As someone who did a lot of literary criticism while he was in college — and absolutely enjoyed it — I do a lot of picking apart literature to explore what it’s really getting at. You’ve seen that on this blog, what with looking at how Pacific Rim resonates in the middle of a pseudo-apocalypse and getting into the relation between lightsabers and character arcs in Star Wars.
It can feel (and look) a lot like conspiracy theorizing: connecting strings across plot points and turns of phrase to try and tease out some deeper midden in a work of literature does make you wonder if you’re actually onto something or just going somewhat mad with imagined connections. Of course, there is usually a meaning to be found in things — no story exists in a vacuum, after all — the trick is digging out what that meaning is — or finding a new one.

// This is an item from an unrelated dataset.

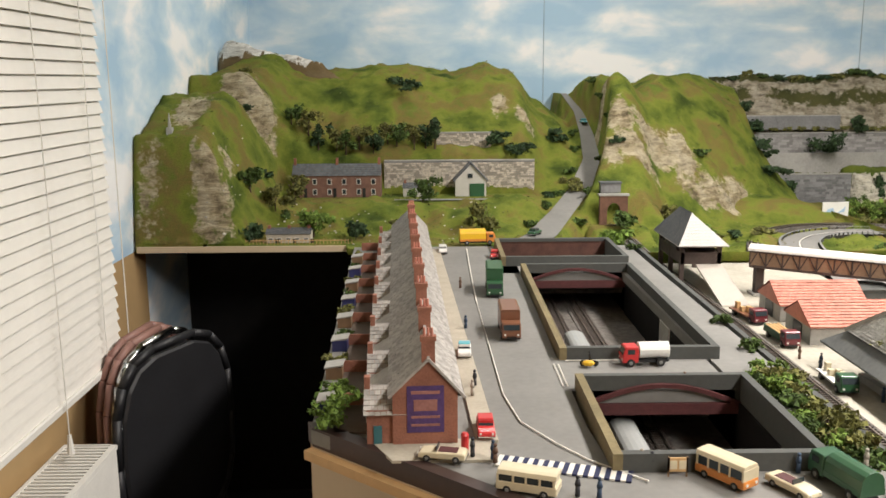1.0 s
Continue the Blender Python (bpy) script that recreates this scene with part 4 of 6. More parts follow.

But what if meaning is accidental?
Ghost of Tsushima is a video game where you’re a samurai trying to rid your island of Mongol invaders. Throughout the game you’ll do some samurai stuff, like fighting Mongols and becoming better at being a samurai, and some un-samurai stuff, like forgoing your code of honor for underhand tactics to help you, one of the last samurai of Tsushima, fight an army. It’s compelling stuff, and Jin Sakai wrestling with having to sacrifice his own honor to save his home is an interesting question.
Anyway. One of the samurai things you can do is write haiku, ‘cuz that’s a thing samurai do. The mechanic for it is pretty neat: a prompt appears, Jin sits down on a tatami mat and you navigate the camera around the area, picking from three options for each line out as you take in the landscape. You do five syllables, you do seven syllables, you do five again, and bam, you wrote a haiku! That’s right, you can now write poetry as part of a video game.
But can that poem mean anything? You’re picking out each line not knowing what your options for the next will be, sometimes leading to a bit of discord in the direction of your haiku. Take one from my playthrough:
Lanterns in the dark
The open wounds grow deeper
Trained to never fail
Prompted as a meditation on perseverance, I definitely thought I’d have something different to choose from for my second line; I was really hoping to continue that light metaphor. It didn’t pan out and I was left looking at something that didn’t quite work.
Or, does it? The lanterns are wounded but unfailing against the darkness. Perhaps the haiku benefits by not belaboring the metaphor and instead allowing the reader to draw their own connections (thus making it more personal, because it’s you figuring it out).
Poetry is a medium that I find deeply personal, because it’s often the poet sharing something with a specificity that goes beyond prose. Often poems aren’t just about an event but about an emotion behind it, one that digs deeper. I recently read Ijeoma Umebinyuo’s Questions For Ada and, aside from being a beautiful collection of poetry, she’s particularly adept at doing so much with so little. Consider the following untitled one on page 119:
I am tired of waking up to news of death.
Umebinyuo uses the second person to draw in the reader and ally herself with them. The line break is a quick breath before the rest of the sentence, and it’s a heavy sentence about the omnipresence of death in life and the news. It circles back, of course; if you don’t wake up to the news of death, you are fortunate to not share in this tiredness.
Like I said, there’s a deliberateness to poetry, and my gut response is to resist the generated haikus in Ghost of Tsushima when I can’t even follow through with my intentions when ‘writing’ them. But then again, maybe that’s part of the beauty of it, finding meaning in disorder — and these haiku lines were written by the game makers, so the deliberateness remains. Maybe by framing the haiku of Tsushima not as haiku per sé but as a sort of post-modern create-your-own poem project allows it to flourish more as poetry unto itself. It’s still poetry, it’s still got meaning.
So I suppose I’m okay with this gamification of poetry — and it’s actually really cool! Now I’m going to go back to Mongol hunting and other samurai things.
1 thought on “Is It Poetry?”
Perhaps the fact that you cannot choose the next line gives it more immediacy, less overthinking, more spontaneity? If you gain something from it, why overthink it? I’ve certainly seen poetry that meant less than the one your game served up.